— Между прочим если ты думаешь, что я стараюсь только для себя, то ты ошибаешься! Для тебя, между прочим, тоже.
— Так-так…
— Он, понимаешь, один живёт.
Я не понимал.
— Ну один! Совсем один. Понимаешь?
Но я не понимал.
— Комнату снимает, понимаешь? На проспекте Мира он комнату снимает. — Вигнанский терпелив, как психиатр разговаривающий с пациентом.
— И поэтому мы должны взять его в «Иберию»? Только почему же его одного? На проспекте Мира много народу живёт. Прямо так их всех к себе заберём или пусть сначала подстригутся?
— Ну да, конечно — протянул Вигнанский и в его голосе зазвучало лёгкое раздражение, — Только… ах, не делай вид, что ты ничего не смекаешь. Конечно, я корыстолюбивый подлец, а некоторые очень даже порядочные. Но это они такие до поры до времени, исключительно пока тепло. А как насчёт зимы? Зимой, когда скамейки городских скверов и парков станут холодными и мокрыми от тающего снега, когда вместо травы под ногами зачавкает слякоть, а Млечный путь скроется под зимними тучами и…
Тут, наконец, меня осенило.
— Заткнись, я всё понял.
— Ну! — устало ворчит Мишка, — Он понял! Стараешься для них! Выбиваешься из сил! Уф! — он на мгновение останавил взмыленную клячу своего красноречия, но тут же опять пришпорил её, — Квартирка на проспекте Мира! Своя! Ну, то есть, технически, его, Тенгиза, но какая разница! Наконец то будет, куда в дождь и снег девушку пригласить! А то зимой кино да кино. И девушки в шерстяных колготках. Ненавижу шерстяные колготки! — тут он спохватился и натянул повод клячи направив её с шаткой на твёрдую тропу, — Хотя это всё как ты понимаешь на втором плане. А главное это самое… человеку помочь — вот! Он же здесь один! Молодо-зелено и всё такое.

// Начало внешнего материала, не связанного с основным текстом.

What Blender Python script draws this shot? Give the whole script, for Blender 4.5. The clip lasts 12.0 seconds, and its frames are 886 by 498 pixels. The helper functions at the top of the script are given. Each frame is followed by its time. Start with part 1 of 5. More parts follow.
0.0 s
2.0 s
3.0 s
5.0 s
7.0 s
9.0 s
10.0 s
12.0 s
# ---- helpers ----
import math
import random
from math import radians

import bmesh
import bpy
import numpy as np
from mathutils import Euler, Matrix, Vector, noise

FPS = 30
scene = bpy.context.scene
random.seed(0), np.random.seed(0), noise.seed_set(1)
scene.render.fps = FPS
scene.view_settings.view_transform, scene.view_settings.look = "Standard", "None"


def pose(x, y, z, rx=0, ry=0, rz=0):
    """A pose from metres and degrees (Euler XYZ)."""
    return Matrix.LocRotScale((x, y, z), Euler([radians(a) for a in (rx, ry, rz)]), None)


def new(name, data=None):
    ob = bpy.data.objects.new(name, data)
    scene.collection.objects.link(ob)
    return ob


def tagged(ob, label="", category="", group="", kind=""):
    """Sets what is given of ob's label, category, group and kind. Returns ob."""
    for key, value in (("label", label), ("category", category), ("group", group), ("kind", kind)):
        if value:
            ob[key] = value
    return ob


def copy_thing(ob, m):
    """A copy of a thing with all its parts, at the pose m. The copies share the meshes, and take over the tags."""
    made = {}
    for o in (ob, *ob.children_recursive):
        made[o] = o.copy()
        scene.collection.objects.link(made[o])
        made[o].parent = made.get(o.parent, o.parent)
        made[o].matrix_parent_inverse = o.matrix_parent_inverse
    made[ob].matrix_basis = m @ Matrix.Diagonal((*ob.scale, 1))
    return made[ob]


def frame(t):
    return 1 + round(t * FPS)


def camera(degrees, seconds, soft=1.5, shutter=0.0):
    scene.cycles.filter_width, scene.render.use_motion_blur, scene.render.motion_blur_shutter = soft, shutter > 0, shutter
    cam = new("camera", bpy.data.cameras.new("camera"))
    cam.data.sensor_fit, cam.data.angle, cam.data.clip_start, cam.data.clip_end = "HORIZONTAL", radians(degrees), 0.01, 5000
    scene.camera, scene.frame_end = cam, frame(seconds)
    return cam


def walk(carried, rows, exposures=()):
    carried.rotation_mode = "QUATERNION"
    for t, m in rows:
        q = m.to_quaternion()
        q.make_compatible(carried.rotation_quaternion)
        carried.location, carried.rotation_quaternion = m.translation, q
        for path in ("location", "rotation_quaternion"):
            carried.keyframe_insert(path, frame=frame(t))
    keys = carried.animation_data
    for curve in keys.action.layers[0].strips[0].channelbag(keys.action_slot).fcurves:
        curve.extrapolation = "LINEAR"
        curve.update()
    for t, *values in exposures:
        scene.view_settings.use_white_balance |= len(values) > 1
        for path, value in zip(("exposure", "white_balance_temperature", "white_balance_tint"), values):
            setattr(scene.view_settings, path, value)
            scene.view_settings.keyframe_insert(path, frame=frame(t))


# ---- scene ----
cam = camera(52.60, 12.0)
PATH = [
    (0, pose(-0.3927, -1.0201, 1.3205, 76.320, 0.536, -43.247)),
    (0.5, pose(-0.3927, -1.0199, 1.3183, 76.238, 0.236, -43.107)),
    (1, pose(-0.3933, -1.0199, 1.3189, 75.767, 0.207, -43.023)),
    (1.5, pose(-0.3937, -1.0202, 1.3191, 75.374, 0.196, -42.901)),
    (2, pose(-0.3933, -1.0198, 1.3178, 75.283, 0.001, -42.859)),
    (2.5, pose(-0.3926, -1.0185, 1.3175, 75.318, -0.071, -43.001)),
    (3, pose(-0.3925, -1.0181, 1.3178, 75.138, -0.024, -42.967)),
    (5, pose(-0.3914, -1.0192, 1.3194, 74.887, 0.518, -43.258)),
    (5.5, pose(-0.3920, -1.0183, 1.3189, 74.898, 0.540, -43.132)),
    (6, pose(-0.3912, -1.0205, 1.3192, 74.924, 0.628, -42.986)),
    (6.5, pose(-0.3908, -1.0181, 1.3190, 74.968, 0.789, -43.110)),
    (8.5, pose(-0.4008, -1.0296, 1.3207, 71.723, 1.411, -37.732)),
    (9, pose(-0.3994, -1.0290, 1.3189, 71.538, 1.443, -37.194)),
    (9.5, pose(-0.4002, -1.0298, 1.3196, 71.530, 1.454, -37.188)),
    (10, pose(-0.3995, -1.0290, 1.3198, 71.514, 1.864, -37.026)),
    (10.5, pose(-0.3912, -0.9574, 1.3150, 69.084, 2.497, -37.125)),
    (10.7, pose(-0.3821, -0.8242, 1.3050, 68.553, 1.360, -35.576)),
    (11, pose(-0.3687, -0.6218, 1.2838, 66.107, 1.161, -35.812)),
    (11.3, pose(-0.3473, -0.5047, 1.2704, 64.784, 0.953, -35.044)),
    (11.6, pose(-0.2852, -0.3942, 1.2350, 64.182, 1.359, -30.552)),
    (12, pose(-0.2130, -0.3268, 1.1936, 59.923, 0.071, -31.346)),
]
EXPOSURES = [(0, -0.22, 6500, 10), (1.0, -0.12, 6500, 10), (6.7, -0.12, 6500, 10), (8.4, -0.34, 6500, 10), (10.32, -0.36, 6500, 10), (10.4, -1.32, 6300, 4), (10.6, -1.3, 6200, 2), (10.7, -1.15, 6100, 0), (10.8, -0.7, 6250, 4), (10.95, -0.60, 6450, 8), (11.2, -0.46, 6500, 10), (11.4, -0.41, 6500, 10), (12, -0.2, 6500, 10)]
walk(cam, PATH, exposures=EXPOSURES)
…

А вдруг в дурную компанию попадёт? А так будет под моим… то есть, под нашим присмотром. Так? Или не так?
Если бы я отрицательно мотнул головой, то вышло, что я исключительно за то, чтобы Тенгиз попал в дурную компанию и сбился с праведного пути. Потому я кивнул. Только потому! А то, что Мишель всё равно «корыстолюбивый подлец», так об этом я ему скажу! Прямо как есть! Весной. Когда в парках растает снег.
Так в «Иберии» появился Тенгиз Аблотия.
ГЛАВА 5
Ночью шёл сильный дождь и проснувшийся город отражался в лужах, похожих на лежащие под ногами зеркала. Их обилие и глубина говорили не столько о количестве выпавших осадков, сколько о плачевном состоянии тротуаров и дорог.
Город отражался в лужах фрагментами — в одной проплыл завитый бубликом собачий хвост, в другой прошагали серые с тонким красным кантом милицейские брюки, в третьем дрожала задняя часть остановившегося тролейбуса со открывающейся гармошкой дверью.
«Мандарины, свежие мандарины!» — с мегрельским акцентом предлагал свой товар прохожим парень лет двадцати пяти. Перед ним прямо на асфальте расположился большой чемодан, из тех какие берут с собой в отпуск к морю многодетные семьи. Нетрудно было сделать вывод, что чемодан заполнен мандаринами «прибывшими» ночным поездом из Западной Грузии. В предновогодние дни Тбилиси заполнялся продавцами мандаринов, торопящихся заработать в предпразничном ажиотаже.
«Тебе мандарины не нужны, брат?», — спросил он меня, когда я проходил мимо.
— Зачем мне твои мандарины?! — огрызнулся я, открывая торг.